Kentucky lawmakers filed a bill this session that would eliminate the insanity defense in the state. "Logan's Law" is named for a 6-year-old boy who was murdered in his home in 2015. Ronald Exantus, who admitted to killing Logan Tipton, was found not guilty by reason of insanity by a jury. He was found "guilty but mentally ill" of assaulting other members of the Tipton family.
The tragic case got statewide and national attention when Exantus was released after serving less than half of his 20-year sentence.
Republican lawmakers supporting House Bill 422 say they want to see accountability. Some defense attorneys and other legal professionals are concerned that removing that legal avenue does not provide full due process.
LPM's Bill Burton spoke with B. Scott West, legislative agent for the Kentucky Association of Criminal Defense Lawyers, about the bill.
This transcript was edited for clarity and brevity.
Bill Burton: The insanity defense is allowed in 46 states as well as in federal courts. Why did it begin in the first place?
B. Scott West: The insanity defense dates back to old England, and the version that we know today is called the M'Naughton rule, which basically is a two part test. It's called the moral incapacity test and a volitional incapacity test. Basically, the person didn't know right from wrong, or because of mental illness, he was unable to conform his actions to the requirements of law, and that has become codified in a lot of states.
I will say this – all 50 states do have it. I know there are states that supposedly don't have it, but the reason that they do have it is because they have a cognitive incapacity test, and that is because of mental illness. They're unable to form the intention requirement, and that's why they pass due process. But all 50 states have some form of an insanity test.
BB: Why is Kentucky a state that wants to change what it currently has?
BSW: I think that there is a particular case out there, one involving a man named Ronald Exantus. That jury found that he had a severe mental illness, and as a result, what would have otherwise been a murder was found to be not guilty by reason of insanity. I think that there is an outcry on that case, but it's an outlier case.
There are very few not guilty by reason of insanity. To get that verdict, a person has to have pretty severe mental illness, and a jury of 12 has to believe that this person's actions were motivated out of that mental illness.
BB: There are those, as you just described, that use the insanity defense who genuinely need treatment. How would this potential law affect them?

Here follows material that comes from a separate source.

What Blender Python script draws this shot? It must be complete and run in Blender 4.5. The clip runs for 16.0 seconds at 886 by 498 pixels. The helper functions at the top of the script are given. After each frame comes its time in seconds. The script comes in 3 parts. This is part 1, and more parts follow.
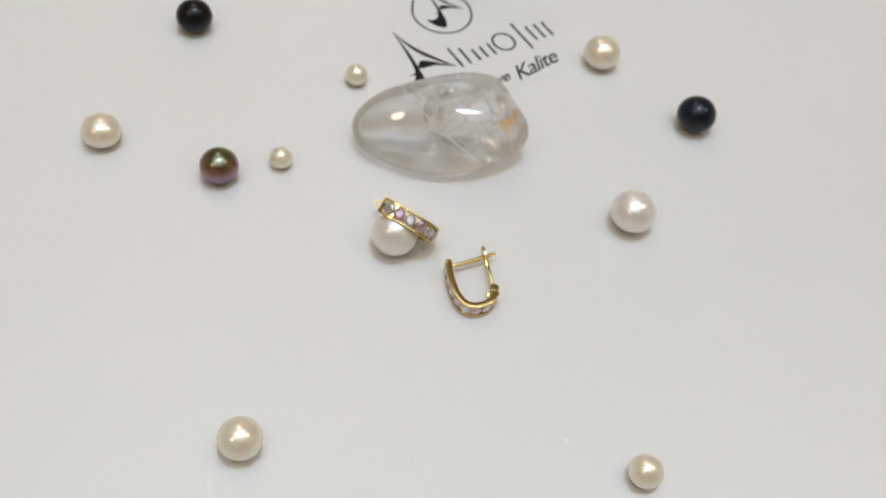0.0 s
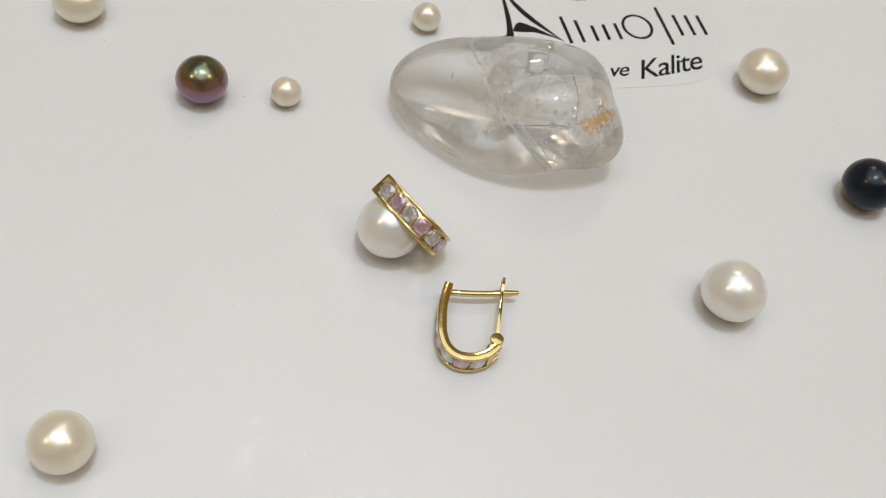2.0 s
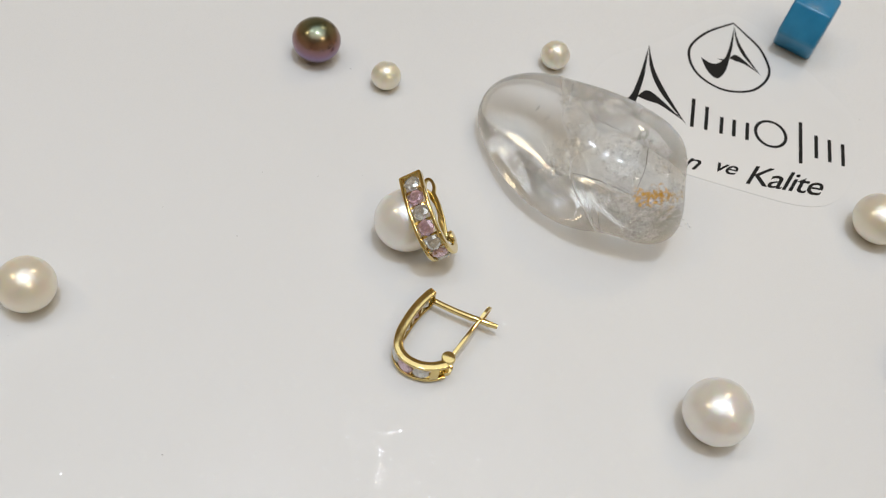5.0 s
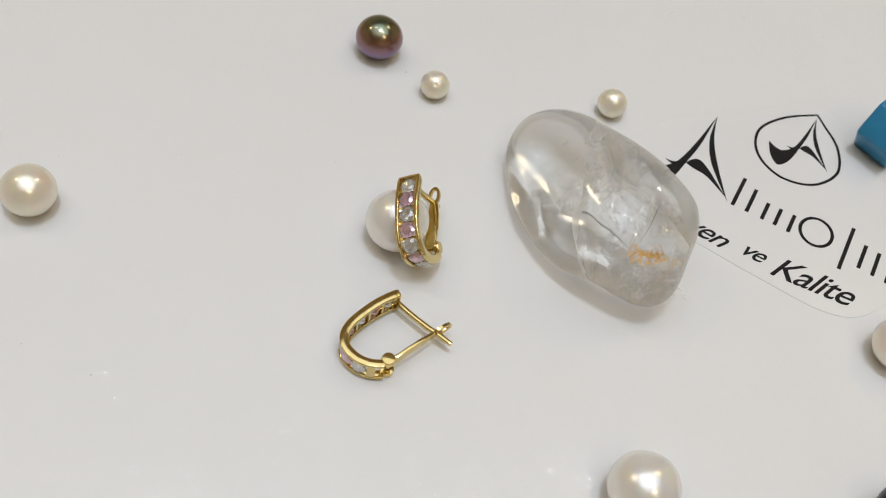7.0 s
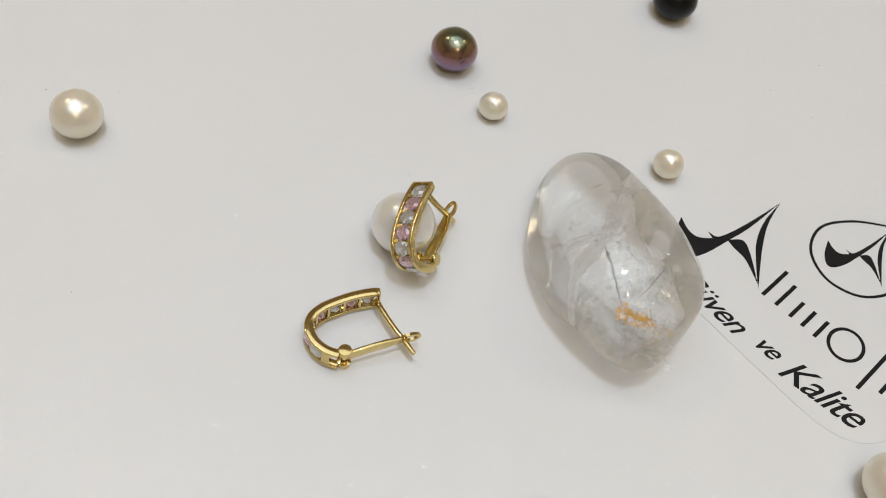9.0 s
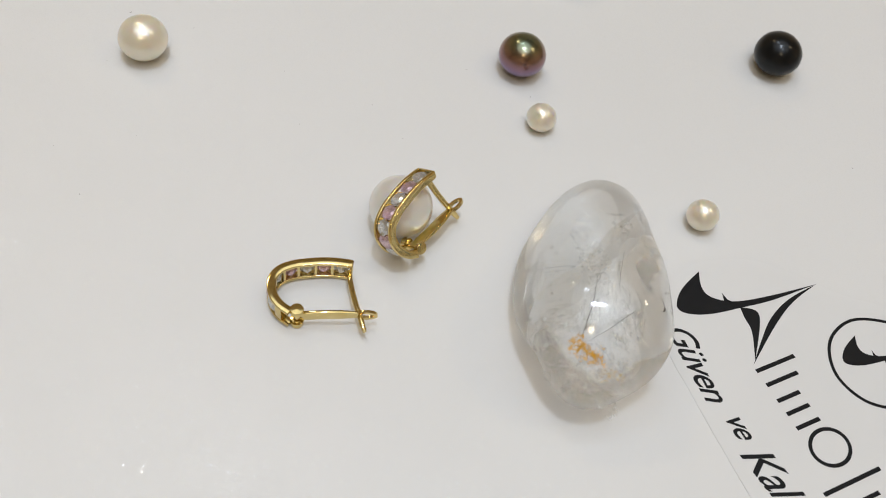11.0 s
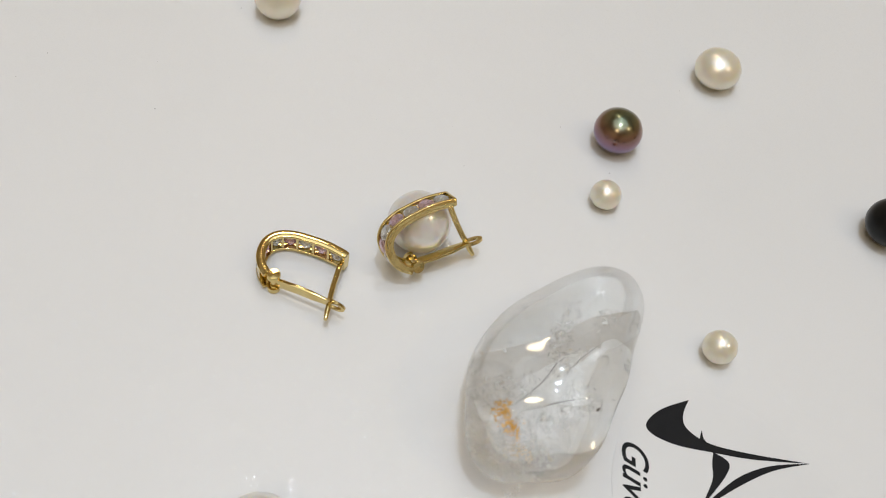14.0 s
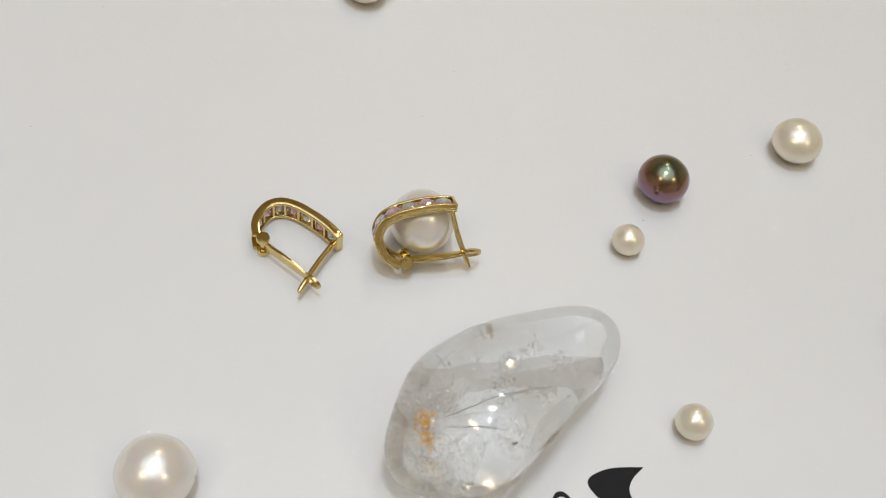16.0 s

BSW: What would happen is, if this bill is passed as written, it would write out all of the insanity provisions that currently exist in the law, but because the courts believe that due process requires there to be some sort of insanity test that would free the courts up to fashion their own. In fact, many of the 50 states, Virginia, Mississippi, Nevada and Nebraska, don't have a legislative statute that has the insanity test. They have a court decision that imposes an insanity test. So if this were actually eliminated from the law books, the courts would be free and would come up with their own test for insanity. In fact, the criminal rules have rules that provide for an insanity defense. What would happen is you'd have a case decision that would decide what is Kentucky's test going forward to prove that mental illness is exculpatory, or basically the cause of the criminal offense.
BB: From what you have learned from HB 422, at this point, is this going to be put into law? Will it have enough votes?
BSW: That remains to be seen. I know that they're working on other parts of the bill and I hope to testify on the bill to explain that there has to be some form of mental illness played in exculpation as a defense to criminal conduct. Courts will impose one if the legislature takes it away, because due process requires it.